Edit: It could be retaliations against US sanctions. But there’s a difference: All these kinds of orders are made without any written documents. These are just part of the general decline of the rule of law in China, which there weren’t much to begin with.



Tesla concern is autopilot cameras shipping images back to Tesla, which is valid; Tesla does ship stills back for training if enabled in the data sharing configuration.


Could the US government slip Tesla one of those nifty national security letters and get themselves a closet off some server room at Tesla HQ? It's not like they'd be spying on US citizens in China.

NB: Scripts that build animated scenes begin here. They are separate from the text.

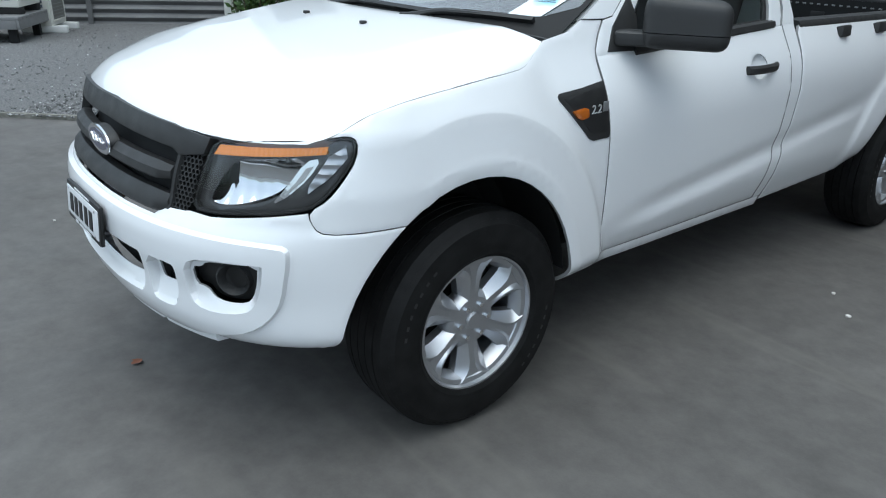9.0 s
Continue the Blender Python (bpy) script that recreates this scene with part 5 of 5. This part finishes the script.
for x in (-0.38, 0.38):
    part("seat_back", bm_box(0.48, 0.16, 0.60, pose(x, -1.30, 1.0, 16), 0.06, 3), M_SEAT, car)
    part("headrest", bm_box(0.26, 0.10, 0.18, pose(x, -1.42, 1.33, 10), 0.04, 3), M_SEAT, car)
part("rear_bench", bm_box(1.25, 0.18, 0.62, pose(0, -2.25, 1.0, 16), 0.06, 3), M_SEAT, car)
part("dashboard", bm_box(1.4, 0.5, 0.18, pose(0, -0.25, 0.88), 0.06, 3), M_DASH, car)


M_DARKALLOY = material("grey_alloy", (0.22, 0.225, 0.23), 0.35, 0.8, 0.3)


def car_wheel():
    w = root("road_wheel", "", "")
    w.parent = car
    part("tyre", bm_lathe([(0.222, -0.09), (0.26, -0.10), (0.30, -0.097), (0.315, -0.08), (0.318, -0.03), (0.310, -0.025), (0.310, -0.02), (0.318, -0.015), (0.318, 0.03), (0.310, 0.035), (0.318, 0.04), (0.315, 0.08), (0.30, 0.098), (0.26, 0.103), (0.222, 0.092)], 64, "X"), M_RUBBER, w)
    r = part("rim", bm_lathe([(0.226, 0.09), (0.218, 0.088), (0.208, 0.07), (0.205, -0.08)], 48, "X"), M_DARKALLOY, w)
    part("rim_back", bm_lathe([(0.0, -0.02), (0.206, -0.02)], 32, "X"), M_DARK, w)
    for k in range(5):
        part("spoke", bm_box(0.02, 0.052, 0.19, Matrix.Rotation(k * 2 * math.pi / 5, 4, "X") @ Matrix.Translation((0.062, 0, 0.115)), 0.008), M_DARKALLOY, r)
    part("hub", bm_cyl(0.055, 0.045, 0.03, 24, pose(0.066, 0, 0, 0, 90, 0)), M_DARKALLOY, r)
    return w


cw = car_wheel()
cw.matrix_basis = pose(-0.785, 0, 0.318, 0, 0, 180)
for m_ in (pose(0.785, 0, 0.318), pose(-0.785, -2.65, 0.318, 30, 0, 180), pose(0.785, -2.65, 0.318)):
    copy_thing(cw, m_)
for arch in (C_ARCHF, C_ARCHR):
    for s in (1, -1):
        bm = bmesh.new()
        rows = []
        for y, z in arch_pts(arch, 0.22, 16, 0.015):
            rows.append([bm.verts.new((s * 0.865, y, z)), bm.verts.new((s * 0.58, y, z))])
        for a, c in zip(rows, rows[1:]):
            bm.faces.new((a[0], a[1], c[1], c[0]))
        bm.faces.new([r[1] for r in rows])
        part("wheel_housing", bm, M_DARK, car)

# ---- litter on the concrete ----
M_CHIP = material("pale_chip", (0.62, 0.60, 0.56), 0.9)
M_DRYLEAF = material("dry_leaf", (0.20, 0.075, 0.04), 0.8)
M_STAIN = material("oil_stain", grey(0.052), 0.6)


def pebble(x, y, r, seed):
    b = bmesh.new()
    bmesh.ops.create_icosphere(b, subdivisions=1, radius=r)
    rng = random.Random(seed)
    for v in b.verts:
        v.co *= rng.uniform(0.7, 1.15)
        v.co.z *= 0.55
    tagged(part("pebble", b, M_CHIP, None, "", pose(x, y, r * 0.4), False), "small pale stone chip lying on the concrete", "pebble", "stone chips on the yard")


for k, (x, y, r) in enumerate(((1.163, 2.022, 0.012), (1.317, 1.832, 0.016), (-1.262, 0.995, 0.012), (-1.95, 1.28, 0.012), (-1.68, 1.10, 0.012), (-1.97, 1.00, 0.018), (-1.60, 0.96, 0.016), (-1.94, -0.72, 0.010), (2.23, 1.56, 0.011), (1.32, 3.95, 0.011), (1.75, 3.1, 0.008), (-2.4, 2.2, 0.010), (-1.2, 2.6, 0.010), (1.55, 2.55, 0.008), (2.0, 3.6, 0.008))):
    pebble(x, y, r, k)


def dry_leaf(x, y, a, s):
    b = bmesh.new()
    pts = [(0, 0), (0.3, 0.25), (0.45, 0.6), (0.3, 0.45), (0.2, 0.8), (0, 1.0), (-0.2, 0.75), (-0.35, 0.5), (-0.45, 0.6), (-0.3, 0.22)]
    vs = [b.verts.new((px * s, py * s, 0.006 + 0.25 * s * abs(px) ** 1.5)) for px, py in pts]
    c = b.verts.new((0, 0.5 * s, 0.004))
    for i in range(len(vs)):
        b.faces.new((vs[i], vs[(i + 1) % len(vs)], c))
    tagged(part("dry_leaf", b, M_DRYLEAF, None, "", pose(x, y, 0.004, 0, 0, a)), "curled reddish dry leaf on the concrete", "leaf", "dry leaves on the yard")


for x, y, a, s in ((-1.70, 0.84, 40, 0.06), (-1.66, 0.83, 160, 0.05), (1.31, 3.91, 80, 0.045), (-2.25, 3.55, 10, 0.06), (-0.17, -0.82, 200, 0.05)):
    dry_leaf(x, y, a, s)
sb = bmesh.new()
rng_ = random.Random(5)
for cx, cy, r in ((2.5, 2.5, 0.06), (2.57, 2.55, 0.045), (2.44, 2.56, 0.03)):
    vs = [sb.verts.new((cx + r * rng_.uniform(0.7, 1.3) * math.cos(a), cy + 1.6 * r * rng_.uniform(0.6, 1.2) * math.sin(a), 0.003)) for a in [k * 6.2832 / 14 for k in range(14)]]
    sb.faces.new(vs)
structure("oil_stain", sb, M_STAIN, "dark oil stain on the concrete", "stain")
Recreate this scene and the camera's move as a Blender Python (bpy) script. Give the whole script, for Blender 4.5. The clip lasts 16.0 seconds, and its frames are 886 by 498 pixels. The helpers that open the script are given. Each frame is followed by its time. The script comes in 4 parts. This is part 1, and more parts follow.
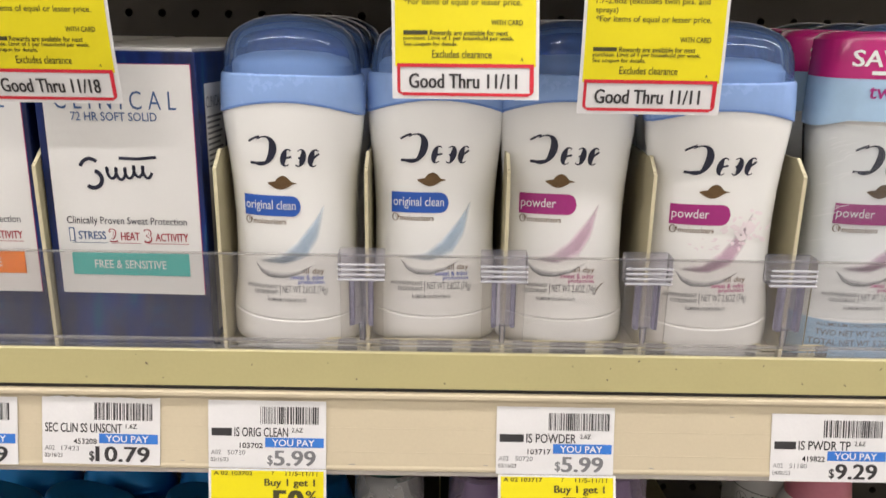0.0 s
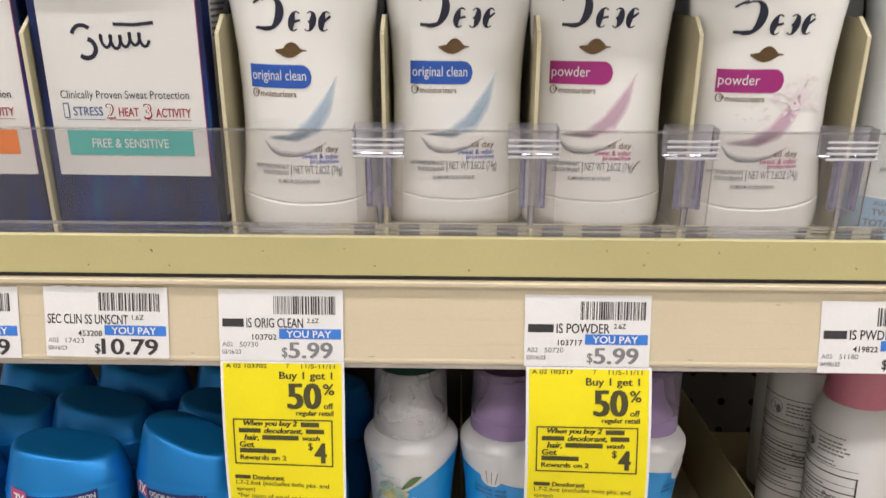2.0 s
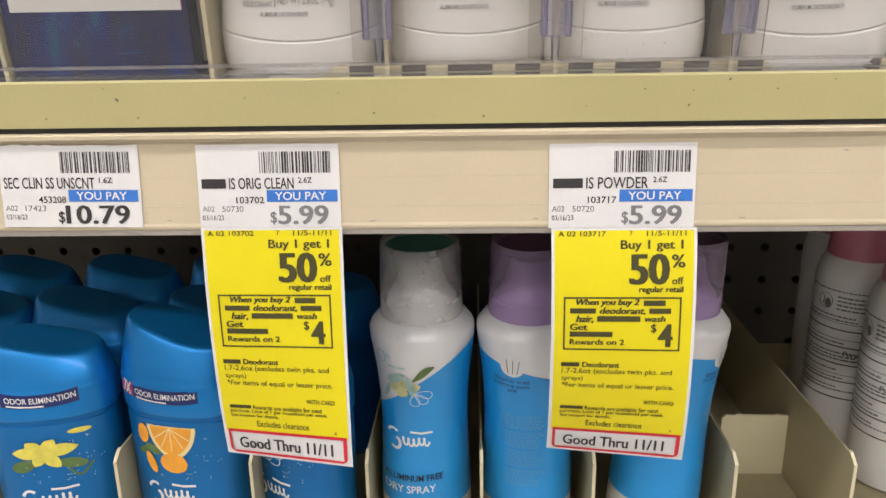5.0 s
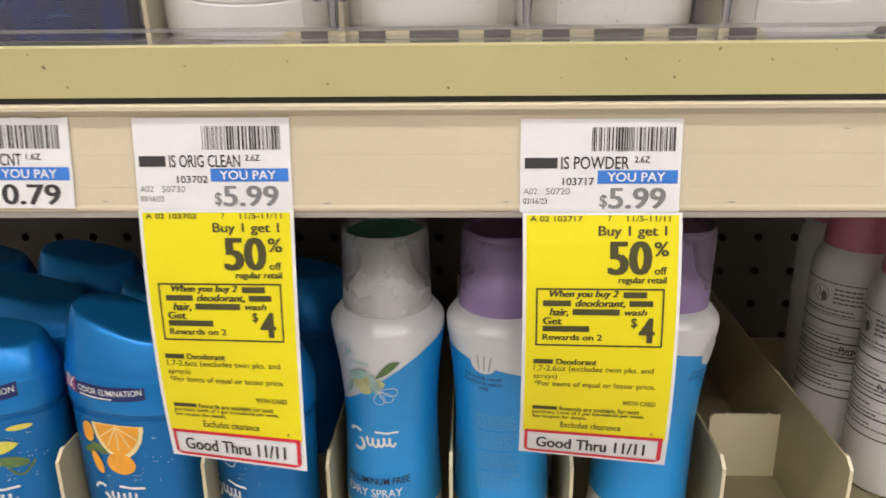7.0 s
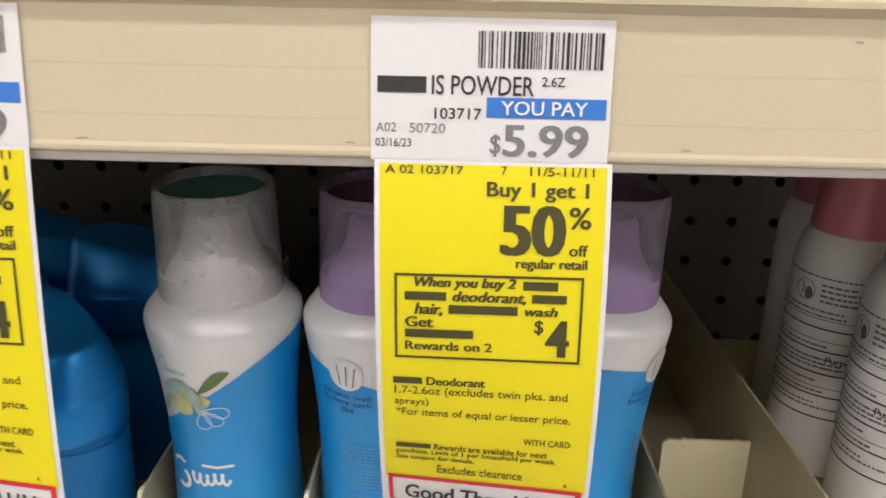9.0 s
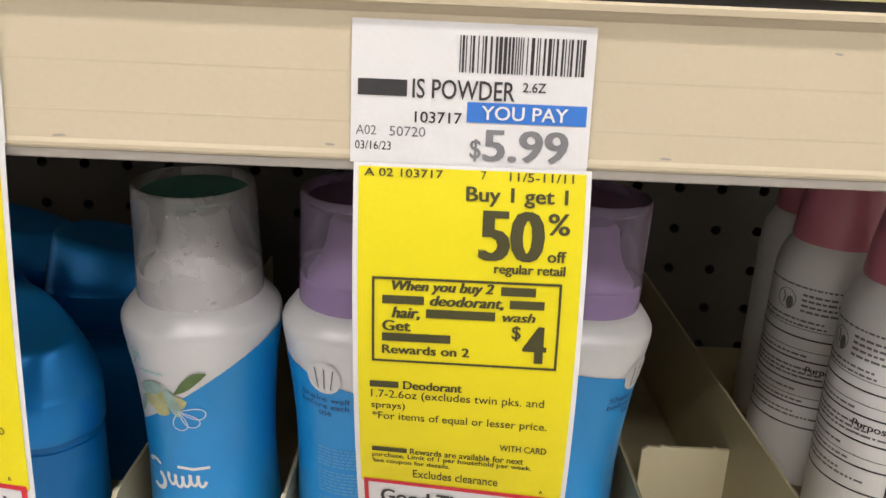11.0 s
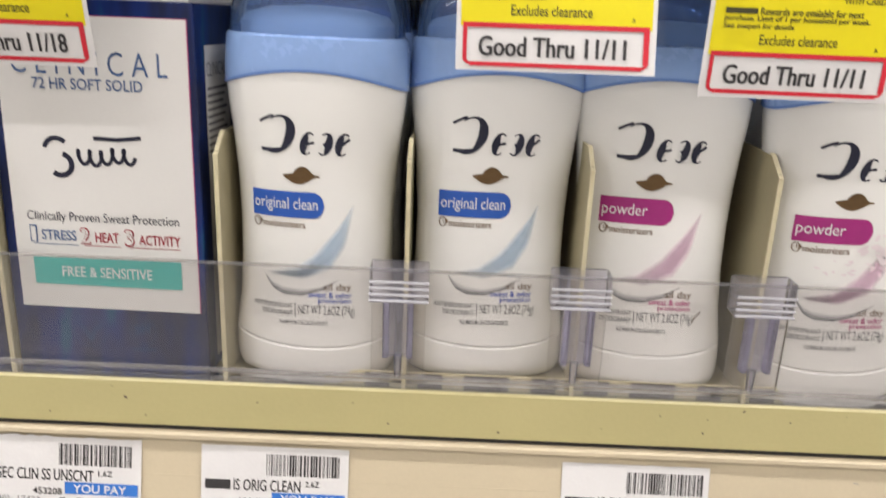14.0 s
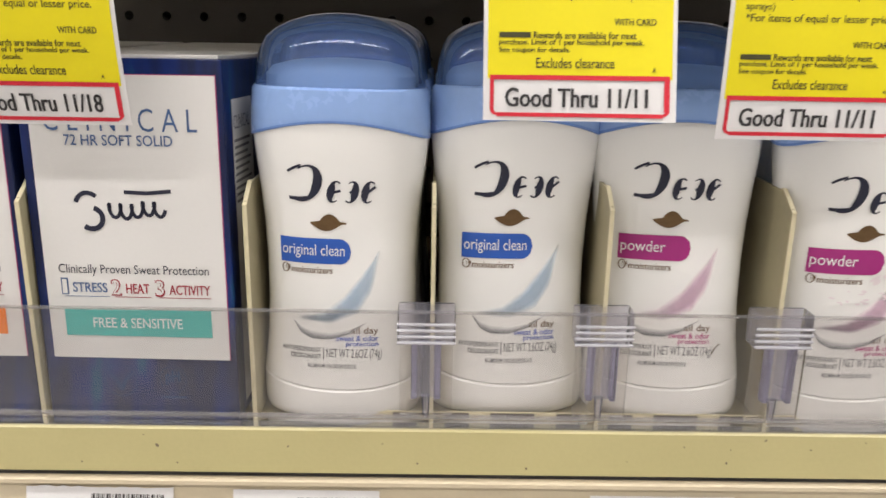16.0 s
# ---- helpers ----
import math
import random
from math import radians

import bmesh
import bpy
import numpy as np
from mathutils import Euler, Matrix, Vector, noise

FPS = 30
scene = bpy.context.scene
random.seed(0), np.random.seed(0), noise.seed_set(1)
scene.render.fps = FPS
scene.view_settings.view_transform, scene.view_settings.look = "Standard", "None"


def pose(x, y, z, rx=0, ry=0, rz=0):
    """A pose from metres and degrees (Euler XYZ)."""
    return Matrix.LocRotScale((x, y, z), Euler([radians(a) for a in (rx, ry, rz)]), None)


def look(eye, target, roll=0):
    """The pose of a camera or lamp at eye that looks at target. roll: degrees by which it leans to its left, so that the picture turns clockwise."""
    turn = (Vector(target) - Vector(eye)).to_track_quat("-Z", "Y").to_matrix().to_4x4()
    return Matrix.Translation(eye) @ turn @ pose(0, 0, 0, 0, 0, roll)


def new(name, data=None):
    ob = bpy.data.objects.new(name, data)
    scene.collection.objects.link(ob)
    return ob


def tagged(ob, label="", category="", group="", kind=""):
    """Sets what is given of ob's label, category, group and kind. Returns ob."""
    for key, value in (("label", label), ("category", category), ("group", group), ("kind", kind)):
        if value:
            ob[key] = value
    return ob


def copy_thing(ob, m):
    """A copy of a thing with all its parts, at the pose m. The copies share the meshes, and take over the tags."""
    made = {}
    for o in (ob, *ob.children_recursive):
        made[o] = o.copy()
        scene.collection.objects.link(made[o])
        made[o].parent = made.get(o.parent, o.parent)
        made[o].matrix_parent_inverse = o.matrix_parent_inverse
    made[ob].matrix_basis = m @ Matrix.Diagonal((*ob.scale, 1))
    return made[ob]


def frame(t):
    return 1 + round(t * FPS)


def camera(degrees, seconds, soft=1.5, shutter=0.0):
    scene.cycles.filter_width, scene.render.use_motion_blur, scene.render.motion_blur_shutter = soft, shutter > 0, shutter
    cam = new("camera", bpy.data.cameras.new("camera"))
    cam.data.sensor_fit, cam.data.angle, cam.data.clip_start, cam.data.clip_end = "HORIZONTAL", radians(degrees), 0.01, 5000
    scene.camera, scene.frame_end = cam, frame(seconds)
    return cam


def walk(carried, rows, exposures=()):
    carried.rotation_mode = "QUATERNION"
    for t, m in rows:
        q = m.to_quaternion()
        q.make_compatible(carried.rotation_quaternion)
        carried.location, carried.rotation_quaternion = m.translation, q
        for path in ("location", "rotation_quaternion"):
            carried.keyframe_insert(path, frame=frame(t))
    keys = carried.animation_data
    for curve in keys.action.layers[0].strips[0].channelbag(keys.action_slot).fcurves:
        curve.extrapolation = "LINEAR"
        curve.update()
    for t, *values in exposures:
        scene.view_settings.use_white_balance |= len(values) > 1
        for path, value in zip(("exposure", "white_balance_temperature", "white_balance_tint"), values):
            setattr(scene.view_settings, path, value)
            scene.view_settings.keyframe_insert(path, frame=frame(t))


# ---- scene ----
cam = camera(58.7, 16.0, shutter=0.4)
# seconds, eye (m), yaw, pitch, roll (degrees); z = 0 is the top of the price tags, 1.2 m over the floor
ROWS = [
    (0, 0.1059, -0.3432, 0.1315, -0.07, -9.88, 0.90),
    (0.5, 0.1031, -0.3405, 0.1215, -0.01, -10.41, 0.89),
    (1, 0.1017, -0.3363, 0.1144, 0.29, -11.68, 0.78),
    (1.5, 0.1011, -0.3317, 0.1068, 0.52, -12.59, 0.61),
    (2, 0.1030, -0.3231, 0.0994, 1.08, -14.02, 0.28),
    (2.5, 0.1021, -0.3175, 0.0862, 1.48, -14.49, -0.04),
    (3, 0.1003, -0.3122, 0.0750, 1.75, -15.26, -0.35),
    (3.5, 0.1009, -0.3062, 0.0648, 2.11, -15.95, -0.73),
    (4, 0.1026, -0.2990, 0.0565, 2.31, -16.43, -1.01),
    (6.5, 0.1069, -0.2768, 0.0428, 2.31, -17.64, -0.99),
    (7, 0.1151, -0.2650, 0.0386, 2.04, -17.82, -0.58),
    (7.5, 0.1290, -0.2409, 0.0295, 1.55, -18.22, -0.06),
    (8, 0.1349, -0.2183, 0.0185, 1.20, -18.63, 0.43),
    (8.5, 0.1412, -0.1966, 0.0069, 0.85, -18.69, 0.92),
    (9, 0.1508, -0.1804, 0.0061, 0.52, -18.67, 1.23),
    (9.2, 0.1536, -0.1777, 0.0053, 0.43, -18.73, 1.49),
    (11.5, 0.1528, -0.1820, 0.0073, -0.33, -18.11, 2.59),
    (12, 0.1501, -0.1853, 0.0099, -0.32, -17.17, 2.79),
    (12.5, 0.1411, -0.1919, 0.0182, -0.45, -15.93, 2.96),
    (13, 0.1317, -0.2154, 0.0451, -0.08, -14.01, 2.81),
    (13.5, 0.1070, -0.2475, 0.0999, -0.41, -13.14, 3.01),
    (14, 0.0856, -0.2683, 0.1291, 0.10, -11.10, 2.44),
    (14.5, 0.0730, -0.2594, 0.1358, -0.08, -10.30, 2.04),
    (15, 0.0648, -0.2549, 0.1295, -0.51, -9.84, 1.79),
    (15.5, 0.0628, -0.2617, 0.1311, -0.60, -9.18, 1.36),
    (16, 0.0729, -0.2737, 0.1359, -0.65, -9.28, 0.95),
]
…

Sure, but data on Chinese users isn't allowed to leave China, so that Tesla HQ closet won't be very useful in this case.


In the same way that Microsoft's EU data isn't somehow ending up at the NSA in the US, lol?

There's no way that the Chinese gov actually believes that Chinese Tesla data stays in China.


Your assumption is that breaking data protection laws in the West has anywhere near the same sort of consequences as in China. The Chinese government doesn't have to believe or assume anything, and even Elon Musk avoids anything but praise for China.


Why would they need a closet? Tesla probably gives them regular torrent links


is anyone saying that doesn't already exist?


Also Tesla is an absolute security nightmare.


Got any evidence?


Every security lab I’ve ever been around was picking lots of low hanging fruit from the fertile tree of that infotainment system.


Do you have any evidence for this?


I’ve reached the limit of my personal experiences that I will be sharing.

But, if you don’t know anyone in the offensive security space and still want to get some general feelings, perhaps you can start by looking into things like “Tesla CAN bus security,” “Tesla infotainment security,” and “Tesla NFC fob security.”

Plus, here’s a heuristic for why they would have horrible security: they a are poorly built product which focuses more on flash than substance made by a company with an owner that is known to cut corners, and security is absolutely not one of the key selling points of this(or any other) car.


"I wish you would use your expertise to share some knowledge instead of just shutting down the conversation."


I don’t think being unwilling to violate my agreements is shutting down the conversation at all.

I explicitly gave search terms you can use to gain some feelings about the subject and included a heuristic.

Frankly, I find your backhanded comment (that you dug into my comment history to find) obnoxious.


What about humans with prosthetic silicon eyes? We'll have more of those going into the future. They'll be able to export video and images as well.


>"But there’s a difference: All these kinds of orders are made without any written documents."

And you know this how? Maybe the document do exist but are classified. As for rule of law - try civil forfeiture for example. It is but a pure theft that goes unpunished.